WHAT TO WORK ON: Transcribe the material verbatim in full; the pictures do not belong in the copy.
--- --- ---
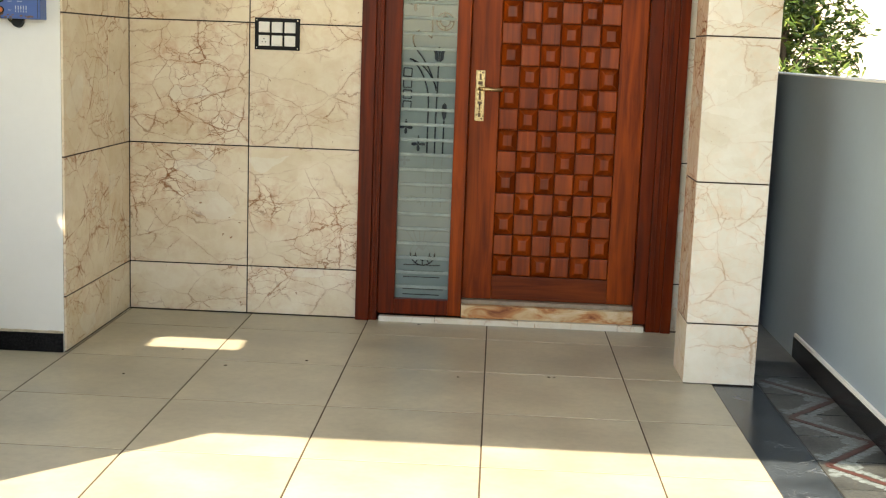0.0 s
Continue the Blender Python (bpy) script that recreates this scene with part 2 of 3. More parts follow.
def tiled(parent, origin, u, v, us, vs, material, gap=0.006, thick=0.010, name="tile"):
    """Tiles between the joint lines us and vs on a plane."""
    u, v = Vector(u), Vector(v)
    n = u.cross(v)
    turn = Matrix((u, v, n)).transposed().to_4x4()
    for a, b in zip(us, us[1:]):
        for c, d in zip(vs, vs[1:]):
            centre = Vector(origin) + u * (a + b) / 2 + v * (c + d) / 2
            tile(parent, name, b - a - gap, d - c - gap, thick, material, Matrix.Translation(centre) @ turn)


# ---- plan ----
WY = 6.447                 # tiled face of the door wall
LX = -1.346                # tiled face of the return wall
FY = 5.510                 # white wall's face
DX = -3.31                 # wall with the printed door
CEIL = 3.0
COURSES = [0.003, 0.246, 0.852, 1.459, 2.066, 2.672, 2.997]
T = 0.010

# floor slab under the tiles, the ground outside
floor = structure("floor", span(-3.6, 1.447, -3.0, 6.6, -0.2, -0.0015), FLOOR_GROUT, "beige glazed floor tiles with dark joints", "floor")
ground = structure("ground", span(-400, 400, -400, 400, -0.62, -0.21), plain("dry_earth", (0.26, 0.21, 0.15), 0.9, vary=0.3, scale=0.4), "bare dry earth around the houses", "ground")

# door wall in pieces round the doorway, tile bedding 10 mm behind the tile face
wall_n = structure("wall_north", span(LX - 0.2, -0.188, WY + 0.0025, WY + 0.23, 0, CEIL), GROUT, "house wall clad in cream veined marble tiles")
part("wall_pier", span(1.395, 1.70, WY + 0.0025, WY + 0.23, 0, CEIL), GROUT, wall_n)
part("wall_lintel", span(-0.188, 1.393, WY + T, WY + 0.23, 2.19, CEIL), WHITE, wall_n)
wall_w = structure("wall_return", span(LX - 0.21, LX - 0.0025, FY + 0.0025, WY + 0.0025, 0, CEIL), GROUT, "short return wall clad in cream veined marble tiles")
wall_s = structure("wall_white", span(DX - 0.2, -2.612, FY, FY + 0.23, 0, CEIL), WHITE, "smooth white painted wall with a high window")
part("wall_under_window", span(-2.612, -1.790, FY, FY + 0.23, 0, 1.622), WHITE, wall_s)
part("wall_beside_window", span(-1.790, LX - 0.011, FY, FY + 0.23, 0, CEIL), WHITE, wall_s)
part("wall_over_window", span(-2.612, -1.790, FY, FY + 0.23, 2.45, CEIL), WHITE, wall_s)
wall_d = structure("wall_stair", span(DX - 0.2, DX - 0.012, 4.66, FY, 1.767, CEIL), WHITE, "white painted wall over the printed door")
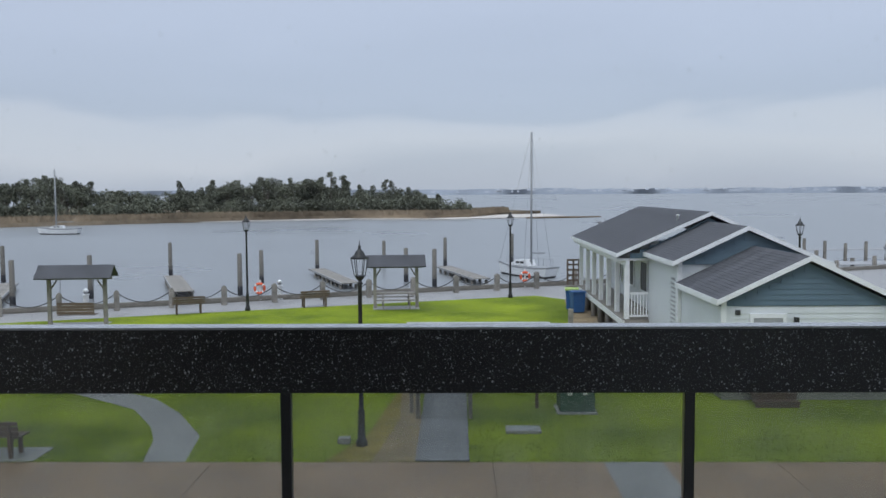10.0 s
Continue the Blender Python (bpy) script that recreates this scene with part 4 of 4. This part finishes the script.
--- --- ---
PROBLEM SOLUTION:
0.0 s
Continue the Blender Python (bpy) script that recreates this scene with part 2 of 3. More parts follow.
def tiled(parent, origin, u, v, us, vs, material, gap=0.006, thick=0.010, name="tile"):
    """Tiles between the joint lines us and vs on a plane."""
    u, v = Vector(u), Vector(v)
    n = u.cross(v)
    turn = Matrix((u, v, n)).transposed().to_4x4()
    for a, b in zip(us, us[1:]):
        for c, d in zip(vs, vs[1:]):
            centre = Vector(origin) + u * (a + b) / 2 + v * (c + d) / 2
            tile(parent, name, b - a - gap, d - c - gap, thick, material, Matrix.Translation(centre) @ turn)


# ---- plan ----
WY = 6.447                 # tiled face of the door wall
LX = -1.346                # tiled face of the return wall
FY = 5.510                 # white wall's face
DX = -3.31                 # wall with the printed door
CEIL = 3.0
COURSES = [0.003, 0.246, 0.852, 1.459, 2.066, 2.672, 2.997]
T = 0.010

# floor slab under the tiles, the ground outside
floor = structure("floor", span(-3.6, 1.447, -3.0, 6.6, -0.2, -0.0015), FLOOR_GROUT, "beige glazed floor tiles with dark joints", "floor")
ground = structure("ground", span(-400, 400, -400, 400, -0.62, -0.21), plain("dry_earth", (0.26, 0.21, 0.15), 0.9, vary=0.3, scale=0.4), "bare dry earth around the houses", "ground")

# door wall in pieces round the doorway, tile bedding 10 mm behind the tile face
wall_n = structure("wall_north", span(LX - 0.2, -0.188, WY + 0.0025, WY + 0.23, 0, CEIL), GROUT, "house wall clad in cream veined marble tiles")
part("wall_pier", span(1.395, 1.70, WY + 0.0025, WY + 0.23, 0, CEIL), GROUT, wall_n)
part("wall_lintel", span(-0.188, 1.393, WY + T, WY + 0.23, 2.19, CEIL), WHITE, wall_n)
wall_w = structure("wall_return", span(LX - 0.21, LX - 0.0025, FY + 0.0025, WY + 0.0025, 0, CEIL), GROUT, "short return wall clad in cream veined marble tiles")
wall_s = structure("wall_white", span(DX - 0.2, -2.612, FY, FY + 0.23, 0, CEIL), WHITE, "smooth white painted wall with a high window")
part("wall_under_window", span(-2.612, -1.790, FY, FY + 0.23, 0, 1.622), WHITE, wall_s)
part("wall_beside_window", span(-1.790, LX - 0.011, FY, FY + 0.23, 0, CEIL), WHITE, wall_s)
part("wall_over_window", span(-2.612, -1.790, FY, FY + 0.23, 2.45, CEIL), WHITE, wall_s)
wall_d = structure("wall_stair", span(DX - 0.2, DX - 0.012, 4.66, FY, 1.767, CEIL), WHITE, "white painted wall over the printed door")
10.0 s
Continue the Blender Python (bpy) script that recreates this scene with part 4 of 4. This part finishes the script.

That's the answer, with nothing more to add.